I can play favorites with my children but not my books
/Yesterday a reader in Australia who has now read all three of my novels asked which is my favorite. It’s a question that I’ve heard authors asked many times before, and I’ve heard many of them give an answer. I don’t know how they do it.
Choosing between the three books that I have published so far (and even my unpublished manuscript) would be like choosing one of my children as my favorite.
Right now my favorite child is Clara, of course, but that’s because she’s three years old and plays with me. The only thing my two week old son wants is his mother, so while I’d defend him from a bear attack if necessary, I’d do it with grudging annoyance and a bitter heart.
By contrast, I’d defend Clara with a clear mind and an open heart.
But that will change. Eventually Charlie will do something other than sleep and eat, and when he does, choosing my favorite child will become impossible, as it is for choosing a favorite amongst my books.
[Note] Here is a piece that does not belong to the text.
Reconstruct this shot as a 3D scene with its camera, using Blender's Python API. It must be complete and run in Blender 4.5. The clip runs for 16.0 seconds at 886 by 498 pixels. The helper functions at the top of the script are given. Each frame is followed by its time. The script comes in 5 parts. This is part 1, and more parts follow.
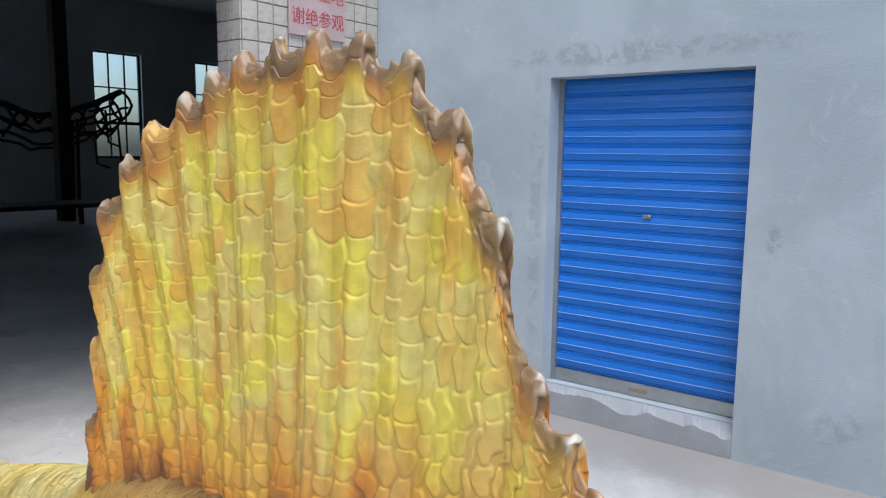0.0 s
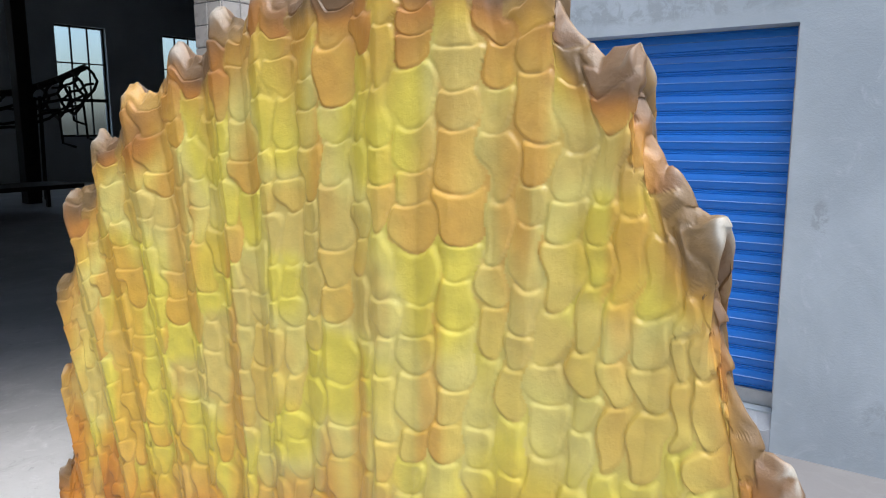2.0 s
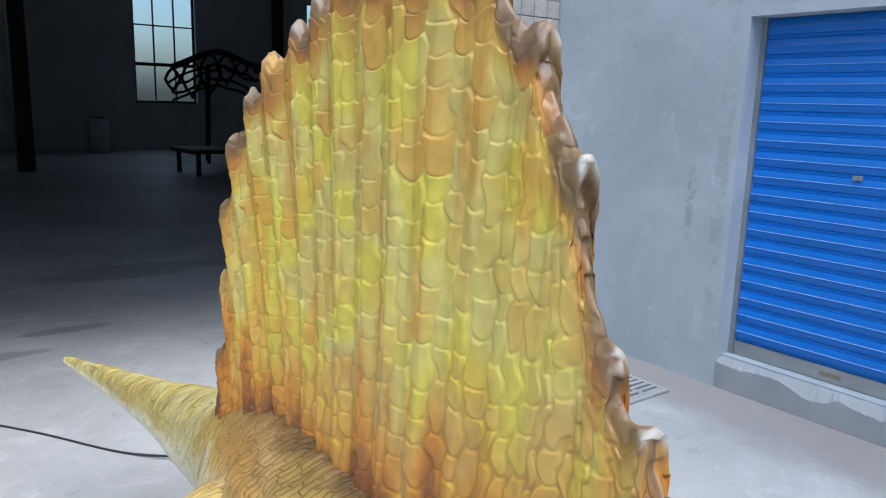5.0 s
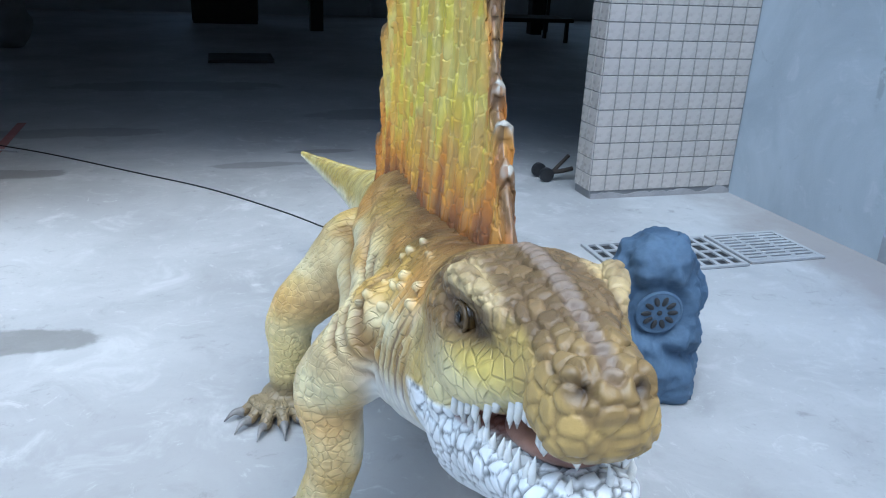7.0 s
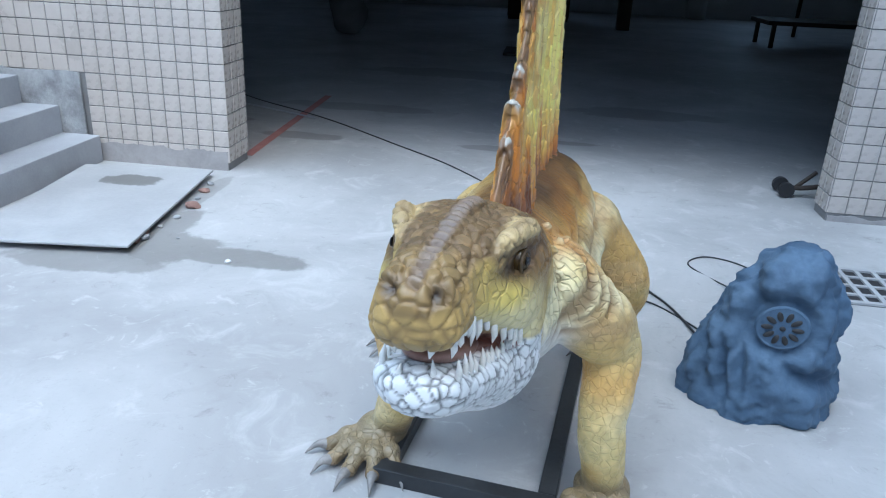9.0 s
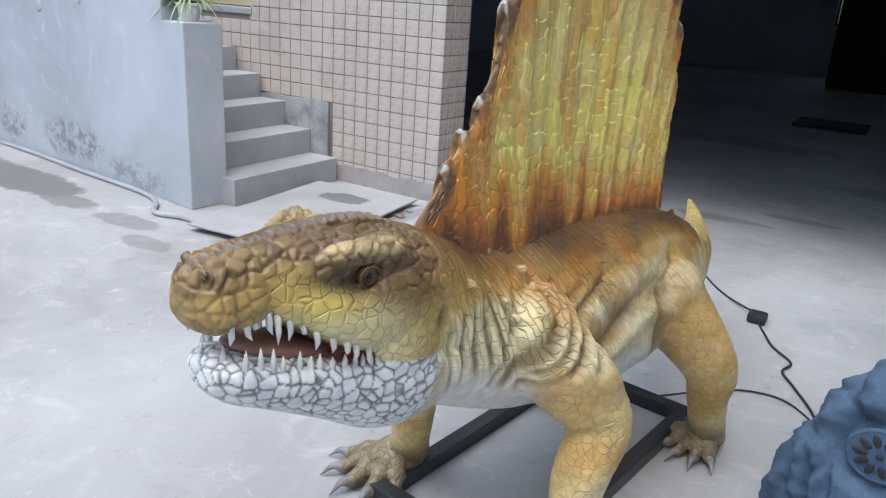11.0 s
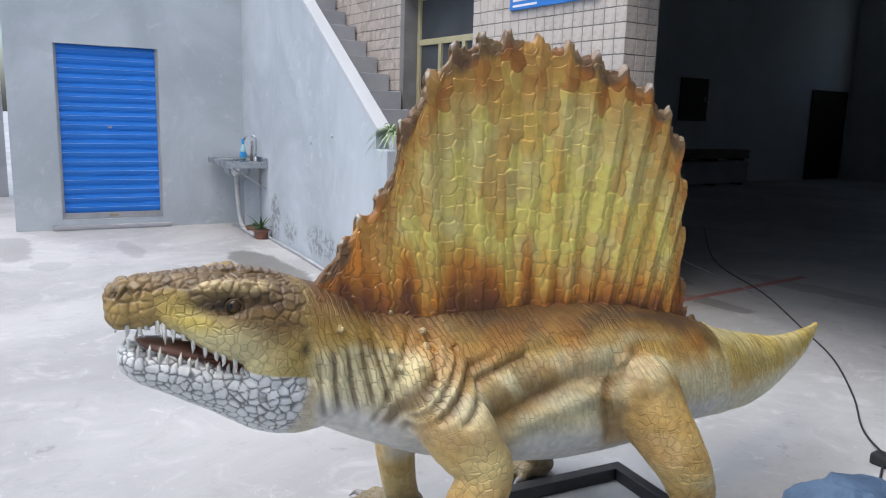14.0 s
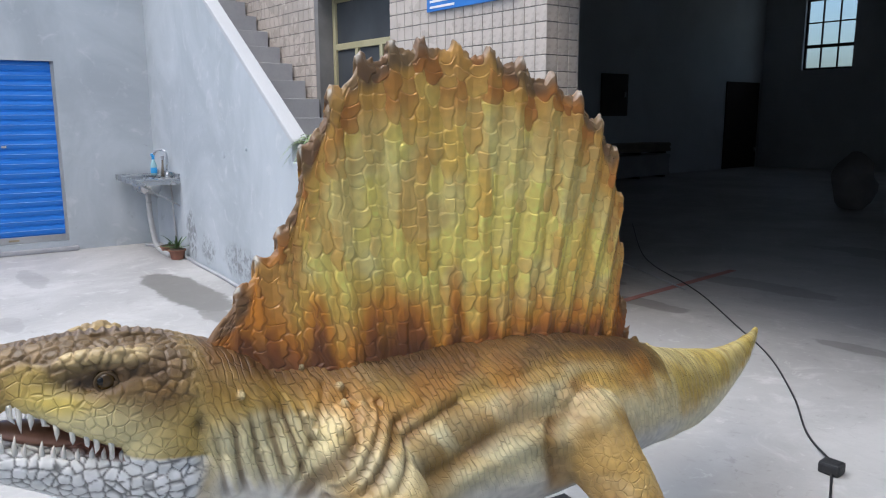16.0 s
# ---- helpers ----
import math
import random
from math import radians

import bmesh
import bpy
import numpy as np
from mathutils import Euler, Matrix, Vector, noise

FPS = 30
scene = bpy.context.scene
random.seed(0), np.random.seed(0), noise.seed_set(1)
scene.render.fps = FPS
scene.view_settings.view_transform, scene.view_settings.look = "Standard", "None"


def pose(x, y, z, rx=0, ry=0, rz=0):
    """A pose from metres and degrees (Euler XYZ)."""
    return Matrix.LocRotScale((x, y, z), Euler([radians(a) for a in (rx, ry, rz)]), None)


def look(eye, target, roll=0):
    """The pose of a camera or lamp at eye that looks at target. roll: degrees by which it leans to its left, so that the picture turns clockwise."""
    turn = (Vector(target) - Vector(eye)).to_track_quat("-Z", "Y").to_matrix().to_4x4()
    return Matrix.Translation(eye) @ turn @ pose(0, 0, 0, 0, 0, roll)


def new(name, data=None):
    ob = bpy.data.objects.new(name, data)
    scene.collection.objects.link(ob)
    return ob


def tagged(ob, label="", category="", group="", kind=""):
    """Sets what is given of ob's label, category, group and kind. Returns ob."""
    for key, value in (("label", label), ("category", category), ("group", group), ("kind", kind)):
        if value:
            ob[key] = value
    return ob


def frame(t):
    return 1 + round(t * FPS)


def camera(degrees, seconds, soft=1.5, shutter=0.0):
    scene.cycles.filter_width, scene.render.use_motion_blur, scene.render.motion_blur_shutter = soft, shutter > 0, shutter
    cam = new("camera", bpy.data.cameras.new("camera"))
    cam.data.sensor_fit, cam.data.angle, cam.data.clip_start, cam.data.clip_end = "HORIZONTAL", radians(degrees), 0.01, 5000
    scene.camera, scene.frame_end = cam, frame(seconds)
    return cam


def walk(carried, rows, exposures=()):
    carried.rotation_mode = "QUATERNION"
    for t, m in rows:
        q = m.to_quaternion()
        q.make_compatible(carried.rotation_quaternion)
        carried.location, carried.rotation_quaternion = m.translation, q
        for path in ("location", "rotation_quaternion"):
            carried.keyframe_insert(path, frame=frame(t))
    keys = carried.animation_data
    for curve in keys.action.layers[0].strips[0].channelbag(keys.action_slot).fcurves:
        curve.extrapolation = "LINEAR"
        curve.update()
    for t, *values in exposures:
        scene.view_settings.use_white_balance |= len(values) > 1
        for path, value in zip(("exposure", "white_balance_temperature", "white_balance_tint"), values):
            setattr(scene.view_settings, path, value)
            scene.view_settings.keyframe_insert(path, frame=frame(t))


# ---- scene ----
cam = camera(61.7, 16.0, soft=1.1)
PATH = [
    (0, (1.246, -4.167, 1.738), (2.810, -2.947, 1.483), 0.8),
    (0.5, (1.269, -4.066, 1.738), (2.781, -2.777, 1.511), 0.5),
    (1, (1.302, -3.917, 1.732), (2.857, -2.695, 1.432), 0.1),
    (1.5, (1.380, -3.802, 1.724), (2.968, -2.634, 1.386), -0.6),
    (2, (1.458, -3.757, 1.728), (3.054, -2.597, 1.404), -0.1),
    (2.5, (1.475, -3.746, 1.723), (3.076, -2.595, 1.385), 0.0),
    (3, (1.494, -3.741, 1.722), (3.089, -2.588, 1.367), -1.0),
    (5.5, (1.484, -4.379, 1.699), (2.513, -2.719, 1.267), 1.4),
    (6, (1.486, -4.620, 1.682), (2.363, -2.896, 1.176), 0.8),
    (6.5, (1.497, -4.921, 1.629), (2.207, -3.153, 1.022), 2.7),
    (7, (1.596, -5.112, 1.643), (2.143, -3.326, 0.928), 2.5),
    (7.5, (1.796, -5.260, 1.627), (2.126, -3.441, 0.866), 5.3),
    (8, (1.922, -5.395, 1.646), (2.047, -3.561, 0.859), 2.0),
    (8.5, (2.057, -5.518, 1.660), (2.024, -3.679, 0.876), 4.7),
    (9, (2.222, -5.488, 1.679), (1.987, -3.649, 0.929), 2.6),
    (11.5, (3.237, -5.127, 1.642), (2.088, -3.614, 1.018), 4.3),
    (12, (3.414, -5.038, 1.634), (2.112, -3.637, 1.050), 3.8),
    (12.5, (3.614, -4.934, 1.639), (2.177, -3.643, 1.120), 3.9),
    (13, (3.819, -4.772, 1.651), (2.291, -3.562, 1.205), 4.9),
    (13.5, (4.042, -4.729, 1.691), (2.412, -3.631, 1.322), 2.5),
    (14, (4.225, -4.750, 1.665), (2.582, -3.667, 1.309), 1.7),
    (14.5, (4.384, -4.780, 1.646), (2.749, -3.698, 1.252), 0.9),
    (15, (4.430, -4.771, 1.662), (2.792, -3.692, 1.271), -0.3),
    (15.5, (4.303, -4.717, 1.699), (2.707, -3.575, 1.311), -0.3),
    (16, (3.996, -4.539, 1.721), (2.459, -3.308, 1.368), -0.3),
]
GAINS = [(0.0, 1.23, 6350, 6), (3.0, 1.18, 6350, 8), (6.0, 1.0, 5400, 2), (8.5, 0.97, 5050, 0), (12.0, 0.82, 6100, 8), (16.0, 0.85, 6100, 8)]
walk(cam, [(t, look(eye, target, roll)) for t, eye, target, roll in PATH], GAINS)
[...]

Each one means so much to me.
Something Missing will always remain special to me because it was the book that launched my publishing career. It was the manuscript that my agent plucked from the slush pile and changed my life forever. It was the book that helped us buy our first home. Most important, of all the characters who I have ever written, Martin remains the most real to me. He is the protagonist who my wife and I still speak of as if he were a real person. Though my interest in writing a sequel to any of my books does not interest me at this time, writing a sequel to Something Missing would probably be easiest because Martin continues to live inside me like no other character I have ever written.
Unexpectedly, Milo is the book that explores themes that are most closely connected to me. I have always been interested in the idea that we encourage children at an early age to avoid peer pressure, be themselves, blaze new trails, and not worry about what others may think of them, but when these children continue to follow this advice as adults, they are often punished by society for being different. Unexpectedly, Milo is a book about a man who must hide his differences from the world lest he be expunged from it. It is also a book about a man’s search for someone willing to accept him for who he is. I am not Milo, but a great deal of Milo lives inside me, making this book near and dear to my heart. It was also the book that allowed my wife to stay home with our daughter for the first two years of her life, and that alone makes the book a treasure to me.
My upcoming novel, Memoirs of an Imaginary Friend, is the book I had the best time writing. Creating the world of imaginary friends was incredibly fun, and I suspect that I tapped into more of my imagination while writing this book than any of my previous stories. The book also reflects many of the existential issues that I deal with on a daily basis, and the fact that one of my closest friends and colleagues exists within the story as herself makes this book especially real to me. Memoirs is also written in the first person and not entirely grounded in reality, making it very different than anything I had ever written before. It was the book that taught me that I can be successful trying new things. It has also sold in thirteen foreign markets in addition to the US, making it my most financially successful book so far, and it will allow my wife to stay home for the first two years of our son’s life.
As you can see, choosing between these three books would be impossible. Perhaps someday I will write a masterpiece that I can declare my favorite.
More likely, I will write a clunker that I can exclude from my list of favorites.